The victim is an inmate who faces a charge of unlawful sexual conduct with a minor in Huron County Common Pleas Court. He was sent to Fisher-Titus to get 17 stitches on his lip and for treatment of a facial abrasion.

Defense attorney Timothy Dempsey briefly addressed the altercation at Friday's hearing.

"He doesn't like child molesters," he said. "I'm not justifying what happened or what he did. It explains his actions a bit."

Huron County Prosecutor Russell Leffler, who described the assault as unprovoked, is considering a felonious assault charge. The second-degree felony is punishable by two to eight years of mandatory prison time.

"He beat someone severely," Leffler said. "I'm sure he's going to be (prosecuted). He hasn't been charged yet."

The prosecutor earlier said he was unsure if the assault stemmed from Holmberg "looking at a lot of years" for a March 18 robbery. He was sentenced Friday to 13 years in prison.
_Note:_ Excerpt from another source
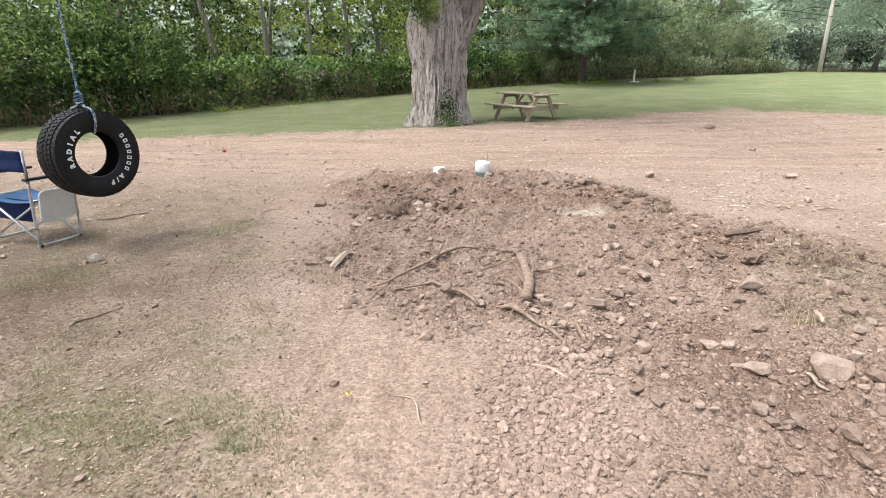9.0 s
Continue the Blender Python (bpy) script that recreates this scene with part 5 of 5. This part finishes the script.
x, y = scatter(rng, 9000, -1.5, 4.8, 1.9, 9.3, lambda x, y: zones(x, y)[2] * (1 - zones(x, y)[4]) * 1.4 * fbm(x, y, 0.8, 3, 95))
rim = bump2(x, y, -0.5, 7.6, 0.8, 0.5) + bump2(x, y, 1.95, 7.8, 0.6, 0.45) + bump2(x, y, 2.5, 6.2, 0.7, 0.5) + bump2(x, y, 3.7, 3.1, 0.8, 0.5)
fresh = rng.uniform(0, 1, len(x)) < rim
fx, fy = np.repeat(x[fresh], 2) + rng.normal(0, 0.06, 2 * fresh.sum()), np.repeat(y[fresh], 2) + rng.normal(0, 0.06, 2 * fresh.sum())
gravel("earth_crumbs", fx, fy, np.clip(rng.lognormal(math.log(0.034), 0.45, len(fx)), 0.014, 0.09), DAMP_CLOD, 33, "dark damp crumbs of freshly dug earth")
x, y = x[~fresh], y[~fresh]
gravel("earth_crumbs", x, y, np.clip(rng.lognormal(math.log(0.028), 0.5, len(x)), 0.012, 0.09), CLOD, 3, "dark reddish crumbs of loose earth")


# ---- grass, straw and leaf litter ----
def blades(name, x, y, height, width, material, seed, label, lean=0.5):
    r = np.random.default_rng(seed)
    v, f = blade_arrays(x, y, ground_z(x, y) - 0.004, height, width, r, lean)
    return tagged(link_mesh(name, v, f, material), label, "grass", kind="stuff")


x, y = scatter(rng, 170000, -16, 30, 4, 32, lambda x, y: (1 - sstep(18, 30, np.hypot(x, y))) * 3 * zones(x, y)[0] * (1 - zones(x, y)[0]))
blades("lawn_grass", x, y, 0.026, 0.02, GRASS, 4, "short mown green lawn grass")
x, y = scatter(rng, 60000, -16, 16, 12.5, 25, lambda x, y: zones(x, y)[0] * sstep(0.45, 0.62, fbm(x, y, 0.5, 4, 18)) * 0.9)
blades("lawn_grass", x, y, 0.014, 0.026, GRASS, 14, "uneven tufts in the mown lawn")
x, y = scatter(rng, 24000, -5.5, -0.5, 1.8, 8.0, lambda x, y: zones(x, y)[1] * sstep(0.42, 0.66, fbm(x, y, 0.5, 3, 15)))
blades("worn_grass", x, y, 0.03, 0.0045, GRASS, 5, "sparse worn green grass", 0.9)
heart = np.array(GREEN_SPOTS + [(2.3, 4.75), (2.9, 5.4), (2.95, 3.5)])
pick = rng.integers(0, len(heart), 26000)
x, y = heart[pick, 0] + rng.normal(0, 0.24, 26000), heart[pick, 1] + rng.normal(0, 0.17, 26000)
keep = rng.uniform(0, 1, 26000) < sstep(0.42, 0.6, fbm(x, y, 0.25, 3, 17))
blades("worn_grass", x[keep], y[keep], 0.024, 0.004, GRASS, 15, "low green tufts left in the worn turf", 0.9)
x, y = scatter(rng, 5200, -5.5, 5, 1.9, 9.5, lambda x, y: 0.12 + 0.5 * zones(x, y)[1])
blades("straw", x, y, 0.035, 0.005, STRAW, 6, "scattered dry straw and chaff", 4.0)
x, y = scatter(rng, 60000, 7, 16, 2.5, 20, lambda x, y: sstep(-3.2, 0.4, -inside_by(x, y, BARE)) * (1 - 0.8 * zones(x, y)[0]) * sstep(0.42, 0.62, fbm(x, y, 0.9, 4, 56)))
blades("straw", x, y, 0.04, 0.016, STRAW, 17, "dead straw where the lawn thins out", 2.5)
x, y = scatter(rng, 60000, 7, 16, 2.5, 20, lambda x, y: sstep(-2.4, 0.6, -inside_by(x, y, BARE)) * (1 - 0.8 * zones(x, y)[0]) * sstep(0.45, 0.66, fbm(x, y, 1.1, 4, 57)))
blades("lawn_grass", x, y, 0.04, 0.016, GRASS, 18, "thin pale grass at the lawn's ragged edge", 1.2)
x, y = scatter(rng, 3500, 4, 14, 3, 17.5, lambda x, y: 0.5 * sstep(0.4, 0.7, fbm(x, y, 1.6, 3, 16)) + 0.15)
blades("straw", x, y, 0.045, 0.014, STRAW, 7, "pale chips and straw over the graded earth", 4.0)


def dry_tuft(x, y, r, seed, label="withered grass tuft rooted in a clod"):
    g = np.random.default_rng(seed)
    n = int(80 * r / 0.15)
    a, q = g.uniform(0, 6.28, n), r * np.sqrt(g.uniform(0, 1, n))
    px, py = x + np.cos(a) * q, y + np.sin(a) * q
    v, f = blade_arrays(px, py, ground_z(px, py) - 0.01, 0.11, 0.005, g, 1.6)
    return tagged(link_mesh("grass_tuft", v, f, STRAW), label, "grass", "withered tufts")


for n, (x, y, r) in enumerate([(2.15, 4.6, 0.1), (2.7, 5.9, 0.1), (2.95, 5.4, 0.1), (-2.18, 5.26, 0.1), (1.52, 2.93, 0.05), (3.3, 3.75, 0.2), (-0.97, 5.35, 0.12), (-1.27, 4.82, 0.11), (3.6, 4.6, 0.15)]):
    dry_tuft(x, y, r, n)

def brush_clump(x, y, r, seed, label="clump of dead roots and turf turned up by digging"):
    """A torn sod: a clod with dark rootlets and dead grass standing out of it."""
    g = np.random.default_rng(seed)
    root = thing("brush_clump", Matrix(), label, "roots", "torn sods")
    z = gz(x, y)
    bm = bmesh.new()
    bmesh.ops.create_icosphere(bm, subdivisions=3, radius=1)
    for v in bm.verts:
        v.co *= 1 + 0.3 * noise.noise(v.co * 2.1 + Vector((seed, 0, 0))) + 0.15 * noise.noise(v.co * 6)
    bm.transform(pose(x, y, z + r * 0.12) @ Matrix.Diagonal((r * 0.8, r * 0.6, r * 0.38, 1)))
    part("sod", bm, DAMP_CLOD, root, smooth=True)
    roots = []
    for _ in range(46):
        a, q = g.uniform(0, 6.28), r * math.sqrt(g.uniform(0, 1)) * 0.8
        b = np.array([x + math.cos(a) * q, y + math.sin(a) * q, z + 0.1 * r])
        d = g.normal(0, 1, 3) * (0.5, 0.5, 0.35) + (math.cos(a) * 0.4, math.sin(a) * 0.4, 0.55)
        d *= r * g.uniform(0.5, 1.1) / np.linalg.norm(d)
        roots.append(tube_arrays(curve_pts([b, b + d * 0.5 + g.normal(0, 0.02, 3), b + d], 5), np.array([0.0035, 0.003, 0.003, 0.002, 0.0015]), 4))
    v, f = joined(roots)
    link_mesh("rootlet", v, f, DEADWOOD, root, True, "thin dark rootlets")
    n = 60
    a, q = g.uniform(0, 6.28, n), r * np.sqrt(g.uniform(0, 1, n))
    v, f = blade_arrays(x + np.cos(a) * q, y + np.sin(a) * q, 0 * a + z + 0.02, 0.6 * r, 0.005, g, 1.8)
    link_mesh("dead_grass", v, f, STRAW, root)


for n, (x, y, r) in enumerate([(-0.72, 7.12, 0.23), (2.25, 7.34, 0.14), (2.1, 7.75, 0.1), (2.9, 5.95, 0.09), (3.0, 5.7, 0.12), (2.22, 4.82, 0.09), (4.3, 3.48, 0.09), (4.05, 3.2, 0.1), (3.85, 3.3, 0.09)]):
    brush_clump(x, y, r, n)
blade_spots = np.random.default_rng(21)
a, q = blade_spots.uniform(0, 6.28, 160), 0.09 * np.sqrt(blade_spots.uniform(0, 1, 160))
v, f = leaf_arrays(np.stack([2.98 + np.cos(a) * q, 2.05 + np.sin(a) * q, gz(2.98, 2.05) + 0.02 + blade_spots.uniform(0, 0.09, 160)], -1), 0.045, blade_spots, 0.6)
tagged(link_mesh("weed", v, f, LEAF_VINE), "small green weed growing beside a rock", "weeds")
tagged(tube("marker_stick", [(0.42, 9.6, gz(0.42, 9.6) - 0.02), (0.43, 9.6, gz(0.42, 9.6) + 0.12), (0.42, 9.6, gz(0.42, 9.6) + 0.27)], [0.006, 0.006, 0.005], DEADWOOD, None, 6), "thin brown stick standing behind the mound", "stick")

# litter of bark, husks and dead leaf under the swing's tree
x, y = scatter(rng, 56000, -5.5, -0.6, 2.0, 8.2, lambda x, y: 0.15 + 0.85 * zones(x, y)[1])
v, f = leaf_arrays(np.stack([x, y, ground_z(x, y) + 0.004], -1), 0.019, rng, 0.6, 0.0)
v[:, 2] = ground_z(v[:, 0], v[:, 1]) + 0.004 + 0.25 * np.abs(v[:, 2] - ground_z(v[:, 0], v[:, 1]))
tagged(link_mesh("litter", v, f, LEAF_DRY), "dead leaf and husk litter on worn turf", "litter", kind="stuff")

x, y = scatter(rng, 20000, -5.5, -0.4, 2.0, 8.2, lambda x, y: 0.1 + 0.8 * zones(x, y)[1])
v, f = leaf_arrays(np.stack([x, y, 0 * x], -1), 0.02, rng, 0.5, 0.0)
v[:, 2] = ground_z(v[:, 0], v[:, 1]) + 0.005 + 0.25 * np.abs(v[:, 2])
tagged(link_mesh("wood_chips", v, f, STRAW), "pale bark chips strewn over worn turf", "chips", kind="stuff")

# a few fallen leaves
fx, fy = rng.uniform(-3, 4, 60), rng.uniform(2.2, 9, 60)
v, f = leaf_arrays(np.stack([fx, fy, ground_z(fx, fy) + 0.008], -1), 0.03, rng, 0.6, 0.0)
tagged(link_mesh("fallen_leaves", v, f, LEAF_DRY), "scattered dry fallen leaves", "leaves", kind="stuff")
yellow = np.random.default_rng(3)
c = np.array([(-0.48, 3.88, 0.0), (-0.46, 3.89, 0.0), (-0.47, 3.865, 0.0)]) + (0, 0, gz(-0.48, 3.88) + 0.012)
v, f = leaf_arrays(c, 0.032, yellow, 0.5, 0.0)
tagged(link_mesh("fallen_leaf", v, f, YELLOW_LEAF), "small bright yellow leaf lying on packed earth", "leaf")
"When you look at the defendant's side, you've got someone who hasn't learned much," Leffler said Friday, adding that Holmberg keeps "upping the ante on his criminal activities."

Visiting Common Pleas Judge Burt Griffin said the assault epitomizes the need for the court to protect the public in relation to sentencing Holmberg for the home invasion.

"While in jail, he lacked self control," the judge said. "This is a man at his age (27) who has no self control."

Huron County sheriff's deputies intended to transport Holmberg directly from court to prison, Griffin said, after the court completed the paperwork from his sentencing hearing. Defendants sentenced to prison typically go back to jail to await a prison transfer.